■ **Work to be completed**
Return only the lines starting at the line that contains "Continue the Blender" and ending with the final line of the listing; include both endpoints.

■ **Data extract**
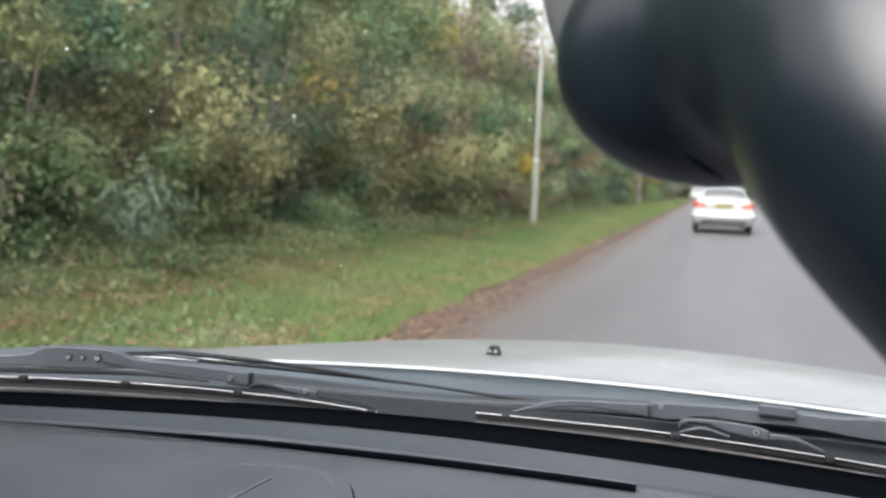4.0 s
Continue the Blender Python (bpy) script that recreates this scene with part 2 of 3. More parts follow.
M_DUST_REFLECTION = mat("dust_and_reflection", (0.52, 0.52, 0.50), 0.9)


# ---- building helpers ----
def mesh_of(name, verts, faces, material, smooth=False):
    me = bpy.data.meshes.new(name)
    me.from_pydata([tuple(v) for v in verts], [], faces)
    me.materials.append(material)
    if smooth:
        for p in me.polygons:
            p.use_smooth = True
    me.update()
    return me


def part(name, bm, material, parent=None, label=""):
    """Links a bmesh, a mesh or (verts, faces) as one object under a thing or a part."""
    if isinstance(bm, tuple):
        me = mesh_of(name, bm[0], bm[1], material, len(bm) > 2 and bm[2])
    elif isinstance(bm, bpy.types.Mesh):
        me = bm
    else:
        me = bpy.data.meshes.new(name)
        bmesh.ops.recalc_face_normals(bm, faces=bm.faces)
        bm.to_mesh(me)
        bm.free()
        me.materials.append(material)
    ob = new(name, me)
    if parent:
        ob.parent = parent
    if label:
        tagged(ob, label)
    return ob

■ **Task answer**
Continue the Blender Python (bpy) script that recreates this scene with part 2 of 3. More parts follow.
M_DUST_REFLECTION = mat("dust_and_reflection", (0.52, 0.52, 0.50), 0.9)


# ---- building helpers ----
def mesh_of(name, verts, faces, material, smooth=False):
    me = bpy.data.meshes.new(name)
    me.from_pydata([tuple(v) for v in verts], [], faces)
    me.materials.append(material)
    if smooth:
        for p in me.polygons:
            p.use_smooth = True
    me.update()
    return me


def part(name, bm, material, parent=None, label=""):
    """Links a bmesh, a mesh or (verts, faces) as one object under a thing or a part."""
    if isinstance(bm, tuple):
        me = mesh_of(name, bm[0], bm[1], material, len(bm) > 2 and bm[2])
    elif isinstance(bm, bpy.types.Mesh):
        me = bm
    else:
        me = bpy.data.meshes.new(name)
        bmesh.ops.recalc_face_normals(bm, faces=bm.faces)
        bm.to_mesh(me)
        bm.free()
        me.materials.append(material)
    ob = new(name, me)
    if parent:
        ob.parent = parent
    if label:
        tagged(ob, label)
    return ob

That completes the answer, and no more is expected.